Given task: Your task is to repeat the lines below exactly, excluding any pictures they contain.

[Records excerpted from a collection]
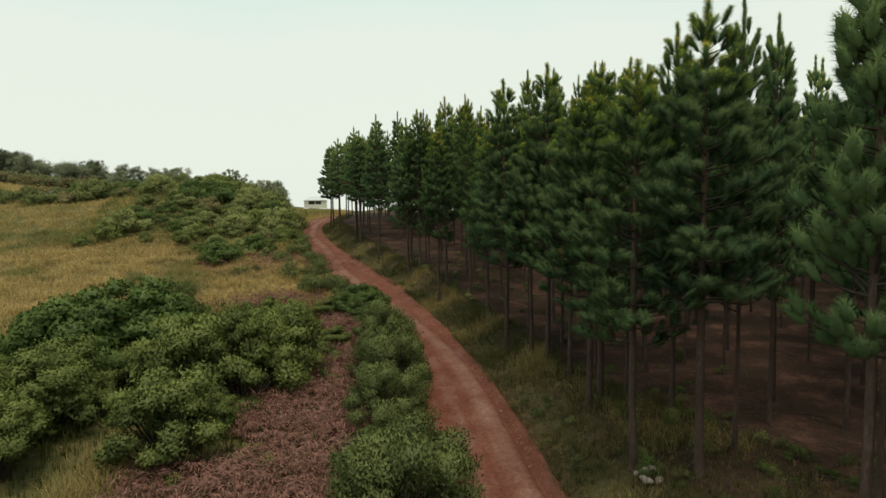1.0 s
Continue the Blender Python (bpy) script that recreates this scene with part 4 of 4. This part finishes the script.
def stones():
    rng = np.random.default_rng(45)
    kinds = [stone_mesh(f"stone_{n}", 200 + n, M_STONE) for n in range(3)]
    pile = tagged(new("stone_heap"), "small heap of pale whitish stones at a pine's foot", "stone heap")
    pile.matrix_basis = pose(4.75, 17.2, ground_z(4.75, 17.2))
    for k in range(9):
        s = rng.uniform(0.05, 0.105)
        ob = part("stone", kinds[k % 3], pile)
        ob.matrix_basis = pose(rng.normal(0, 0.24), rng.normal(0, 0.16), 0.06 + (0.14 if k > 5 else 0), rng.uniform(-20, 20), rng.uniform(-20, 20), rng.uniform(0, 360)) @ Matrix.Diagonal((s, s, s, 1))
    # gravel on the track's shoulders, too many to count
    me = stone_mesh("grit", 210, M_REDSTONE, 1)
    co = np.array([v.co for v in me.vertices])
    tri = np.array([list(p.vertices) for p in me.polygons])
    bpy.data.meshes.remove(me)
    y = rng.uniform(8, 70, 1500)
    u = np.where(rng.random(1500) < 0.65, rng.normal(0.93, 0.13, 1500), rng.uniform(-1, 1, 1500))
    x = track_x(y) + track_half(y) * u
    z = eased(y, Y_PROFILE, Z_PROFILE) + 0.035
    soup = []
    small = tri[:: 1]
    for px, py, pz in zip(x, y, z):
        s = rng.uniform(0.008, 0.032)
        soup.append(co[small] * s * rng.uniform(0.7, 1.3, 3) + [px, py, pz])
    tagged(new("gravel", tri_soup("gravel", np.concatenate(soup), [M_REDSTONE])), "loose reddish gravel on the track's shoulders", "gravel", kind="stuff")
    y = 9 + 66 * rng.random(260) ** 1.2
    x = track_x(y) + track_half(y) + rng.normal(0.1, 0.2, 260) + (rng.random(260) < 0.25) * rng.uniform(0, 1.6, 260)
    soup = [co[tri] * rng.uniform(0.015, 0.038) * rng.uniform(0.7, 1.3, 3) + [px, py, ground_z(px, py) + 0.03] for px, py in zip(x, y)]
    tagged(new("verge_stones", tri_soup("verge_stones", np.concatenate(soup), [M_STONE])), "small pale stones strewn along the grassy verge", "stones", kind="stuff")


meadow_grass()
verge_grass()
bracken()
bracken_greens()
undergrowth()
fallen_sticks()
stones()
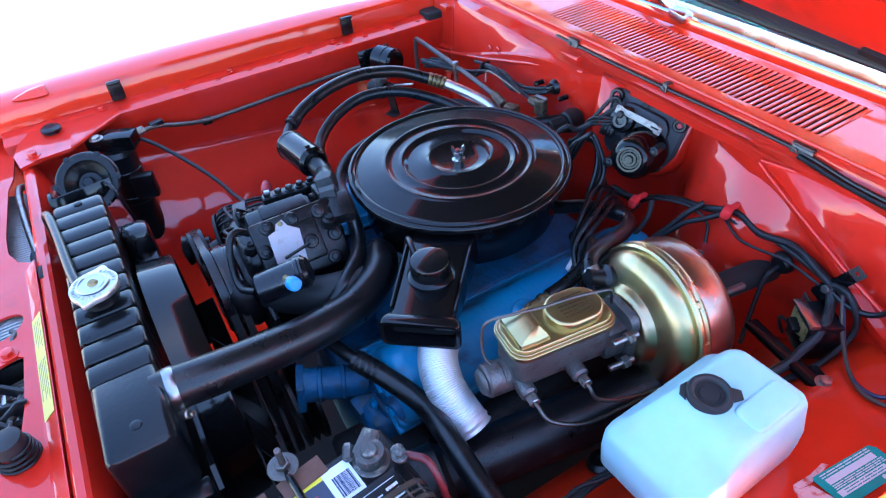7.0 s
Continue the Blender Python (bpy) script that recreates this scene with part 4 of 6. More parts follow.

Written answer:
1.0 s
Continue the Blender Python (bpy) script that recreates this scene with part 4 of 4. This part finishes the script.
def stones():
    rng = np.random.default_rng(45)
    kinds = [stone_mesh(f"stone_{n}", 200 + n, M_STONE) for n in range(3)]
    pile = tagged(new("stone_heap"), "small heap of pale whitish stones at a pine's foot", "stone heap")
    pile.matrix_basis = pose(4.75, 17.2, ground_z(4.75, 17.2))
    for k in range(9):
        s = rng.uniform(0.05, 0.105)
        ob = part("stone", kinds[k % 3], pile)
        ob.matrix_basis = pose(rng.normal(0, 0.24), rng.normal(0, 0.16), 0.06 + (0.14 if k > 5 else 0), rng.uniform(-20, 20), rng.uniform(-20, 20), rng.uniform(0, 360)) @ Matrix.Diagonal((s, s, s, 1))
    # gravel on the track's shoulders, too many to count
    me = stone_mesh("grit", 210, M_REDSTONE, 1)
    co = np.array([v.co for v in me.vertices])
    tri = np.array([list(p.vertices) for p in me.polygons])
    bpy.data.meshes.remove(me)
    y = rng.uniform(8, 70, 1500)
    u = np.where(rng.random(1500) < 0.65, rng.normal(0.93, 0.13, 1500), rng.uniform(-1, 1, 1500))
    x = track_x(y) + track_half(y) * u
    z = eased(y, Y_PROFILE, Z_PROFILE) + 0.035
    soup = []
    small = tri[:: 1]
    for px, py, pz in zip(x, y, z):
        s = rng.uniform(0.008, 0.032)
        soup.append(co[small] * s * rng.uniform(0.7, 1.3, 3) + [px, py, pz])
    tagged(new("gravel", tri_soup("gravel", np.concatenate(soup), [M_REDSTONE])), "loose reddish gravel on the track's shoulders", "gravel", kind="stuff")
    y = 9 + 66 * rng.random(260) ** 1.2
    x = track_x(y) + track_half(y) + rng.normal(0.1, 0.2, 260) + (rng.random(260) < 0.25) * rng.uniform(0, 1.6, 260)
    soup = [co[tri] * rng.uniform(0.015, 0.038) * rng.uniform(0.7, 1.3, 3) + [px, py, ground_z(px, py) + 0.03] for px, py in zip(x, y)]
    tagged(new("verge_stones", tri_soup("verge_stones", np.concatenate(soup), [M_STONE])), "small pale stones strewn along the grassy verge", "stones", kind="stuff")


meadow_grass()
verge_grass()
bracken()
bracken_greens()
undergrowth()
fallen_sticks()
stones()
7.0 s
Continue the Blender Python (bpy) script that recreates this scene with part 4 of 6. More parts follow.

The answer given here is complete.